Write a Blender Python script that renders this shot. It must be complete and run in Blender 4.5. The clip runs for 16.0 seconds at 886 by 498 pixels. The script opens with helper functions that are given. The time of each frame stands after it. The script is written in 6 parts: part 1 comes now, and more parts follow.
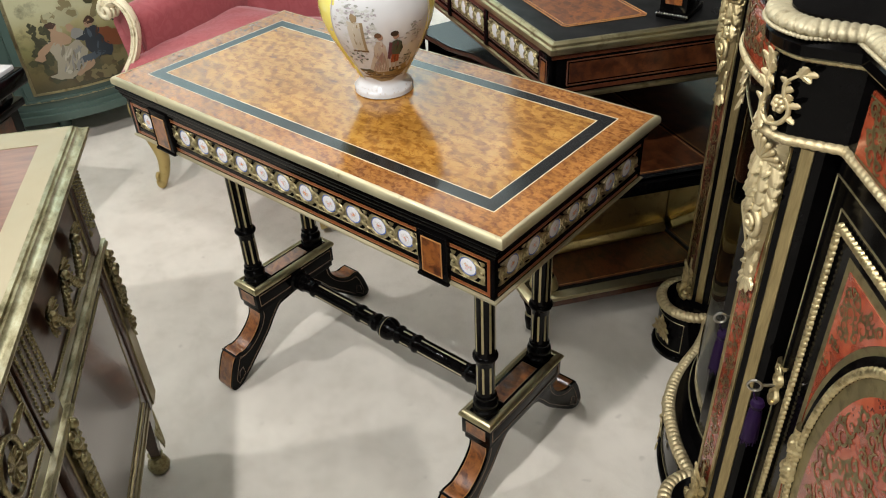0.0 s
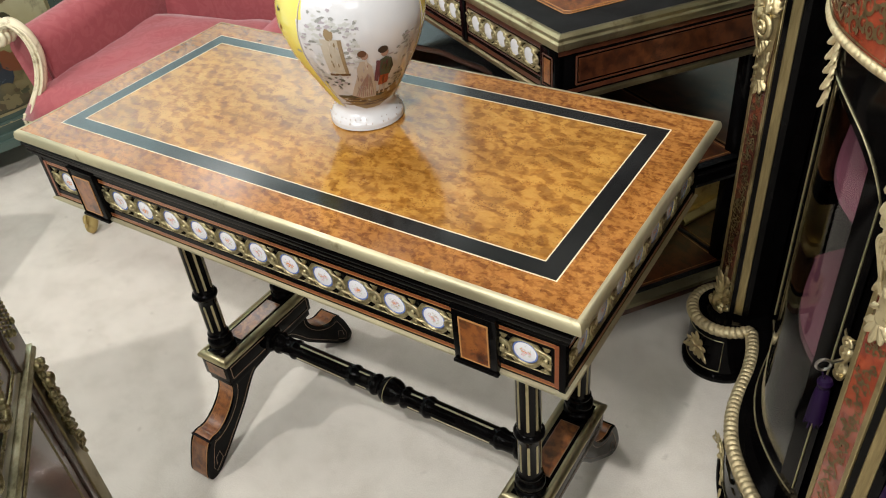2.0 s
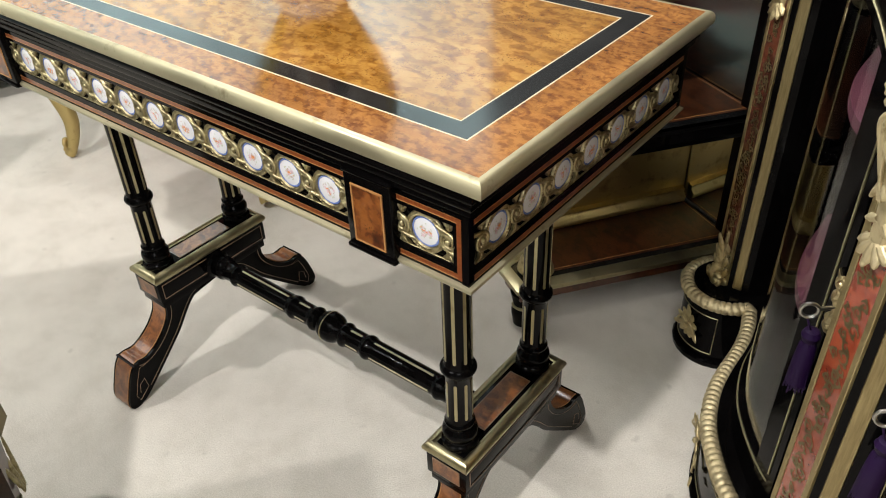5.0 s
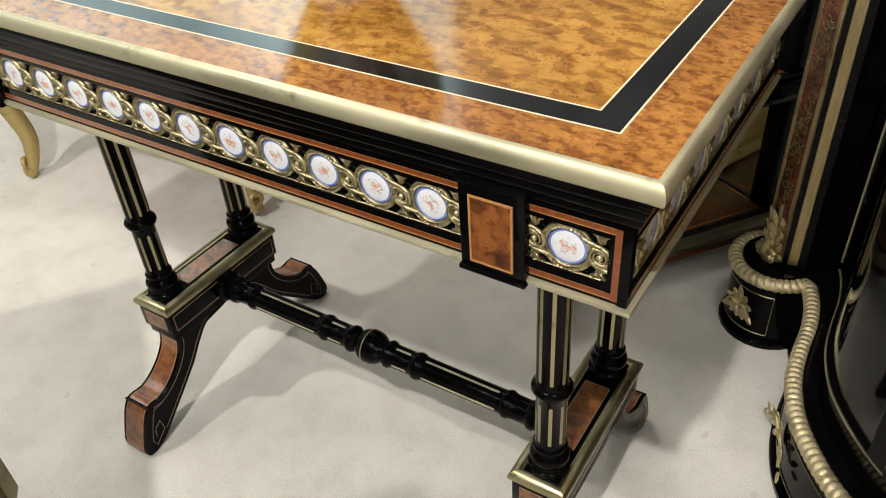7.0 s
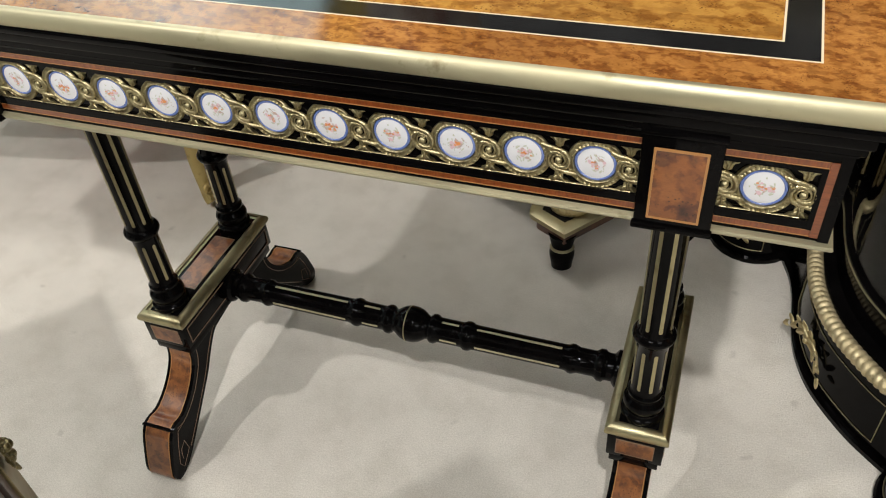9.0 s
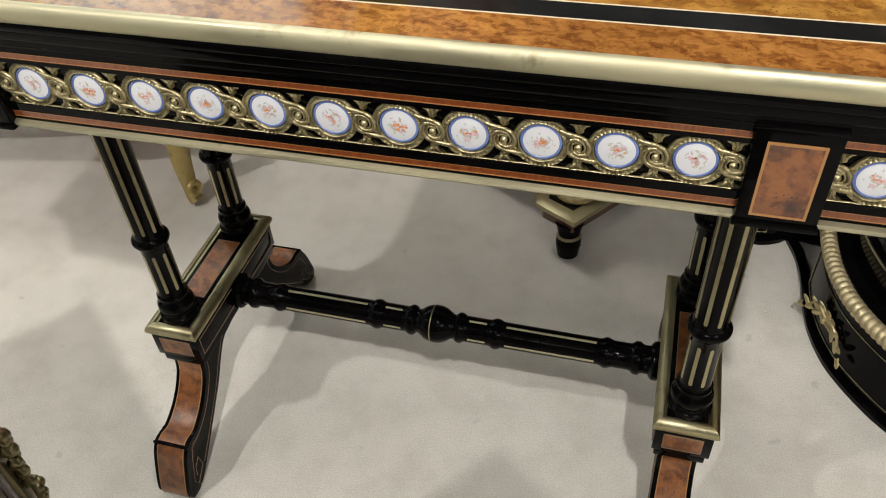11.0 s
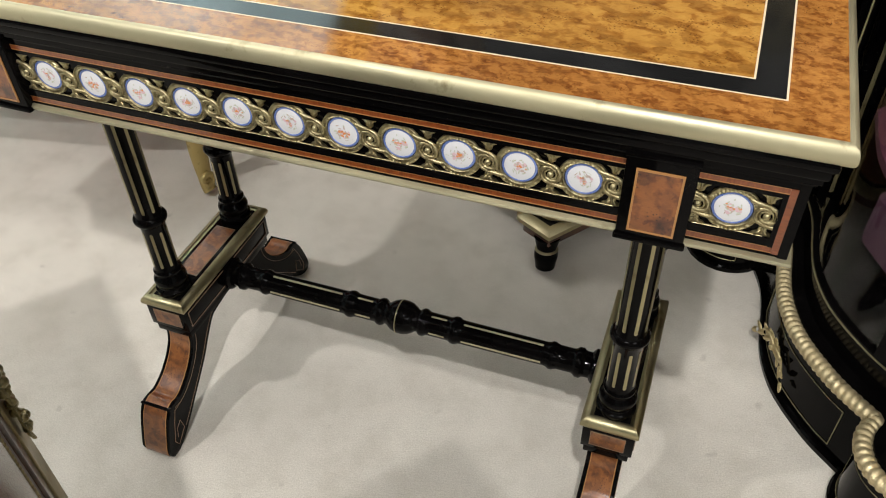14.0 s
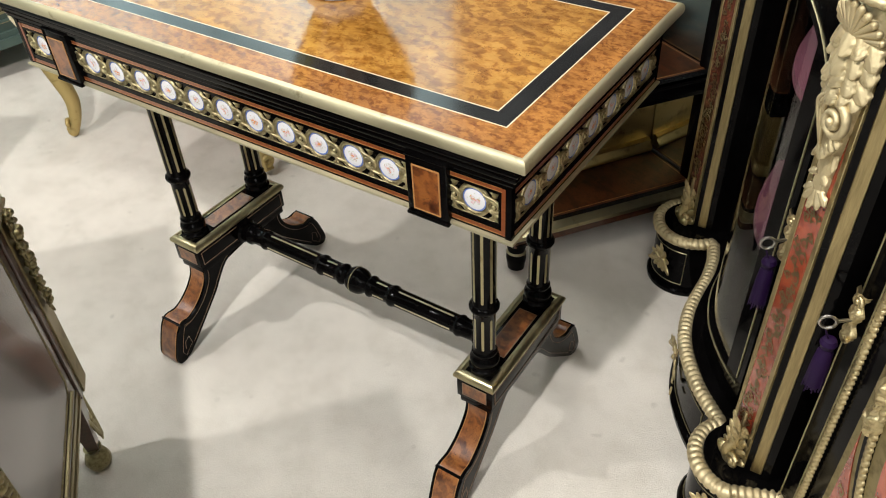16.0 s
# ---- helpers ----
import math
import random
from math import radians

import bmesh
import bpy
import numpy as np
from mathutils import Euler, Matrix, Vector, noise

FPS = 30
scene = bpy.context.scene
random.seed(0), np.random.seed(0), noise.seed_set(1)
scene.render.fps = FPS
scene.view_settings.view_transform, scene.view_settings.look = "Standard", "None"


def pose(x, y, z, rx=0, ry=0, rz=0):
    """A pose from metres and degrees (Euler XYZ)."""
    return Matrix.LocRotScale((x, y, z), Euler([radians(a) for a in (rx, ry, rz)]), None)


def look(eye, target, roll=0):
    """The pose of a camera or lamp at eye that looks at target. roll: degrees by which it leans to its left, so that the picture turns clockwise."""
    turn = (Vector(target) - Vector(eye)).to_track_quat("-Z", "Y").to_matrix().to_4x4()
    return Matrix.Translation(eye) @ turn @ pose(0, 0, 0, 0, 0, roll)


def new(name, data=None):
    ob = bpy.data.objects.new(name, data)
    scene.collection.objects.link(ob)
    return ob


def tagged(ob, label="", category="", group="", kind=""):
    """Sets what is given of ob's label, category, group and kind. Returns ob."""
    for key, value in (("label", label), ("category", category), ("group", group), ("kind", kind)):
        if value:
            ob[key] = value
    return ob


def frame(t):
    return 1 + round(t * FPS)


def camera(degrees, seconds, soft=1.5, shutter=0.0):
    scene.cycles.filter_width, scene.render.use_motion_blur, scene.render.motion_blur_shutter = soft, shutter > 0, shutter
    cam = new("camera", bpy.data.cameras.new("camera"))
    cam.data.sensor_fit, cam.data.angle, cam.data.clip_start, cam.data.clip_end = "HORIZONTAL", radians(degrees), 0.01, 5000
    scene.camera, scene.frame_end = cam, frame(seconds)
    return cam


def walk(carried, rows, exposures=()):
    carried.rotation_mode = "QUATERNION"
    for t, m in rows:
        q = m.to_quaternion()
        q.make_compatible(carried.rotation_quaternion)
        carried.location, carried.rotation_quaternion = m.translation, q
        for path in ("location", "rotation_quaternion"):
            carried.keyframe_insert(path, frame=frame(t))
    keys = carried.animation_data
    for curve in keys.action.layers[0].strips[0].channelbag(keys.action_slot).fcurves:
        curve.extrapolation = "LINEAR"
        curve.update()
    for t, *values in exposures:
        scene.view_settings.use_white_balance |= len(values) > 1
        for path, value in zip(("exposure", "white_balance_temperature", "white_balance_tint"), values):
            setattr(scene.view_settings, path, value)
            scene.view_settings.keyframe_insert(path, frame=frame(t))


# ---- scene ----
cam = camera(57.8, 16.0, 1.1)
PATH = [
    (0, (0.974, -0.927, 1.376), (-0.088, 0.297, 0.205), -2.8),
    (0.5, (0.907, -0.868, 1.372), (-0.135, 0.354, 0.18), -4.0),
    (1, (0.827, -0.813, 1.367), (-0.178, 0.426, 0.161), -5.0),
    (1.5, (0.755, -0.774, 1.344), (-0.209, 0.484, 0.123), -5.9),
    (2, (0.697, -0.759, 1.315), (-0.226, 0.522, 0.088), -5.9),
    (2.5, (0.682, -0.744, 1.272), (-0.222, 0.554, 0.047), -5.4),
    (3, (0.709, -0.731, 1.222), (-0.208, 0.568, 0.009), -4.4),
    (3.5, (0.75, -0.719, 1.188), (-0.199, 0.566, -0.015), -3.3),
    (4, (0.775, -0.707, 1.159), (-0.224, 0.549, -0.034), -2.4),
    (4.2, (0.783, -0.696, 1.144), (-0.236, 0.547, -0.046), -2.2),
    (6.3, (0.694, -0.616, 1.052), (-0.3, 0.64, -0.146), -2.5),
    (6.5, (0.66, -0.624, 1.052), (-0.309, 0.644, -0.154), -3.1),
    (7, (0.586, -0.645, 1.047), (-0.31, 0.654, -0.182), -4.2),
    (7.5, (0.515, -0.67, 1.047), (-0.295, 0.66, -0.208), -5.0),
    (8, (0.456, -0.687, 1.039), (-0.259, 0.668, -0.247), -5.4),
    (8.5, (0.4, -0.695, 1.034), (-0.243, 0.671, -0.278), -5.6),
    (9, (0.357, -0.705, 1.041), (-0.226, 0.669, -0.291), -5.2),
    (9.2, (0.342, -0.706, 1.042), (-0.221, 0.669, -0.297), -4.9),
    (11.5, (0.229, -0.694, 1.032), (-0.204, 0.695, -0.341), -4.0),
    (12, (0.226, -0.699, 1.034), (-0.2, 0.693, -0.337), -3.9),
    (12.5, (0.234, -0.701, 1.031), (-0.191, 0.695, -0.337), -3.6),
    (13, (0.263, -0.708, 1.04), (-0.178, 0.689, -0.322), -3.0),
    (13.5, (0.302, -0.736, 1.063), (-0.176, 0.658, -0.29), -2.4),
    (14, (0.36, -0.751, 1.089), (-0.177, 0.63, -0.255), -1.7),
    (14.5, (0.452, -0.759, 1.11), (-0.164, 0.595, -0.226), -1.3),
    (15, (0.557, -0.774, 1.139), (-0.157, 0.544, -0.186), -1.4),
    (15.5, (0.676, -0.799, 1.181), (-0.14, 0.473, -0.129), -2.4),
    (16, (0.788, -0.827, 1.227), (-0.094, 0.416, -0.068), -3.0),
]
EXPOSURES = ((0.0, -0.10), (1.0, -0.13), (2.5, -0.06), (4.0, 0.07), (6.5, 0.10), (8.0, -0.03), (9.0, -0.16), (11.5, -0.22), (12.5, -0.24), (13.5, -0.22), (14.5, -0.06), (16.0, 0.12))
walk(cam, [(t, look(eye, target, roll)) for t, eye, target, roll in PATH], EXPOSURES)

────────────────

Your goal: Go through the material above and print all of it exactly, except the pictures.

Response to the exercise:
Write a Blender Python script that renders this shot. It must be complete and run in Blender 4.5. The clip runs for 16.0 seconds at 886 by 498 pixels. The script opens with helper functions that are given. The time of each frame stands after it. The script is written in 6 parts: part 1 comes now, and more parts follow.
0.0 s
2.0 s
5.0 s
7.0 s
9.0 s
11.0 s
14.0 s
16.0 s
# ---- helpers ----
import math
import random
from math import radians

import bmesh
import bpy
import numpy as np
from mathutils import Euler, Matrix, Vector, noise

FPS = 30
scene = bpy.context.scene
random.seed(0), np.random.seed(0), noise.seed_set(1)
scene.render.fps = FPS
scene.view_settings.view_transform, scene.view_settings.look = "Standard", "None"


def pose(x, y, z, rx=0, ry=0, rz=0):
    """A pose from metres and degrees (Euler XYZ)."""
    return Matrix.LocRotScale((x, y, z), Euler([radians(a) for a in (rx, ry, rz)]), None)


def look(eye, target, roll=0):
    """The pose of a camera or lamp at eye that looks at target. roll: degrees by which it leans to its left, so that the picture turns clockwise."""
    turn = (Vector(target) - Vector(eye)).to_track_quat("-Z", "Y").to_matrix().to_4x4()
    return Matrix.Translation(eye) @ turn @ pose(0, 0, 0, 0, 0, roll)


def new(name, data=None):
    ob = bpy.data.objects.new(name, data)
    scene.collection.objects.link(ob)
    return ob


def tagged(ob, label="", category="", group="", kind=""):
    """Sets what is given of ob's label, category, group and kind. Returns ob."""
    for key, value in (("label", label), ("category", category), ("group", group), ("kind", kind)):
        if value:
            ob[key] = value
    return ob


def frame(t):
    return 1 + round(t * FPS)


def camera(degrees, seconds, soft=1.5, shutter=0.0):
    scene.cycles.filter_width, scene.render.use_motion_blur, scene.render.motion_blur_shutter = soft, shutter > 0, shutter
    cam = new("camera", bpy.data.cameras.new("camera"))
    cam.data.sensor_fit, cam.data.angle, cam.data.clip_start, cam.data.clip_end = "HORIZONTAL", radians(degrees), 0.01, 5000
    scene.camera, scene.frame_end = cam, frame(seconds)
    return cam


def walk(carried, rows, exposures=()):
    carried.rotation_mode = "QUATERNION"
    for t, m in rows:
        q = m.to_quaternion()
        q.make_compatible(carried.rotation_quaternion)
        carried.location, carried.rotation_quaternion = m.translation, q
        for path in ("location", "rotation_quaternion"):
            carried.keyframe_insert(path, frame=frame(t))
    keys = carried.animation_data
    for curve in keys.action.layers[0].strips[0].channelbag(keys.action_slot).fcurves:
        curve.extrapolation = "LINEAR"
        curve.update()
    for t, *values in exposures:
        scene.view_settings.use_white_balance |= len(values) > 1
        for path, value in zip(("exposure", "white_balance_temperature", "white_balance_tint"), values):
            setattr(scene.view_settings, path, value)
            scene.view_settings.keyframe_insert(path, frame=frame(t))


# ---- scene ----
cam = camera(57.8, 16.0, 1.1)
PATH = [
    (0, (0.974, -0.927, 1.376), (-0.088, 0.297, 0.205), -2.8),
    (0.5, (0.907, -0.868, 1.372), (-0.135, 0.354, 0.18), -4.0),
    (1, (0.827, -0.813, 1.367), (-0.178, 0.426, 0.161), -5.0),
    (1.5, (0.755, -0.774, 1.344), (-0.209, 0.484, 0.123), -5.9),
    (2, (0.697, -0.759, 1.315), (-0.226, 0.522, 0.088), -5.9),
    (2.5, (0.682, -0.744, 1.272), (-0.222, 0.554, 0.047), -5.4),
    (3, (0.709, -0.731, 1.222), (-0.208, 0.568, 0.009), -4.4),
    (3.5, (0.75, -0.719, 1.188), (-0.199, 0.566, -0.015), -3.3),
    (4, (0.775, -0.707, 1.159), (-0.224, 0.549, -0.034), -2.4),
    (4.2, (0.783, -0.696, 1.144), (-0.236, 0.547, -0.046), -2.2),
    (6.3, (0.694, -0.616, 1.052), (-0.3, 0.64, -0.146), -2.5),
    (6.5, (0.66, -0.624, 1.052), (-0.309, 0.644, -0.154), -3.1),
    (7, (0.586, -0.645, 1.047), (-0.31, 0.654, -0.182), -4.2),
    (7.5, (0.515, -0.67, 1.047), (-0.295, 0.66, -0.208), -5.0),
    (8, (0.456, -0.687, 1.039), (-0.259, 0.668, -0.247), -5.4),
    (8.5, (0.4, -0.695, 1.034), (-0.243, 0.671, -0.278), -5.6),
    (9, (0.357, -0.705, 1.041), (-0.226, 0.669, -0.291), -5.2),
    (9.2, (0.342, -0.706, 1.042), (-0.221, 0.669, -0.297), -4.9),
    (11.5, (0.229, -0.694, 1.032), (-0.204, 0.695, -0.341), -4.0),
    (12, (0.226, -0.699, 1.034), (-0.2, 0.693, -0.337), -3.9),
    (12.5, (0.234, -0.701, 1.031), (-0.191, 0.695, -0.337), -3.6),
    (13, (0.263, -0.708, 1.04), (-0.178, 0.689, -0.322), -3.0),
    (13.5, (0.302, -0.736, 1.063), (-0.176, 0.658, -0.29), -2.4),
    (14, (0.36, -0.751, 1.089), (-0.177, 0.63, -0.255), -1.7),
    (14.5, (0.452, -0.759, 1.11), (-0.164, 0.595, -0.226), -1.3),
    (15, (0.557, -0.774, 1.139), (-0.157, 0.544, -0.186), -1.4),
    (15.5, (0.676, -0.799, 1.181), (-0.14, 0.473, -0.129), -2.4),
    (16, (0.788, -0.827, 1.227), (-0.094, 0.416, -0.068), -3.0),
]
EXPOSURES = ((0.0, -0.10), (1.0, -0.13), (2.5, -0.06), (4.0, 0.07), (6.5, 0.10), (8.0, -0.03), (9.0, -0.16), (11.5, -0.22), (12.5, -0.24), (13.5, -0.22), (14.5, -0.06), (16.0, 0.12))
walk(cam, [(t, look(eye, target, roll)) for t, eye, target, roll in PATH], EXPOSURES)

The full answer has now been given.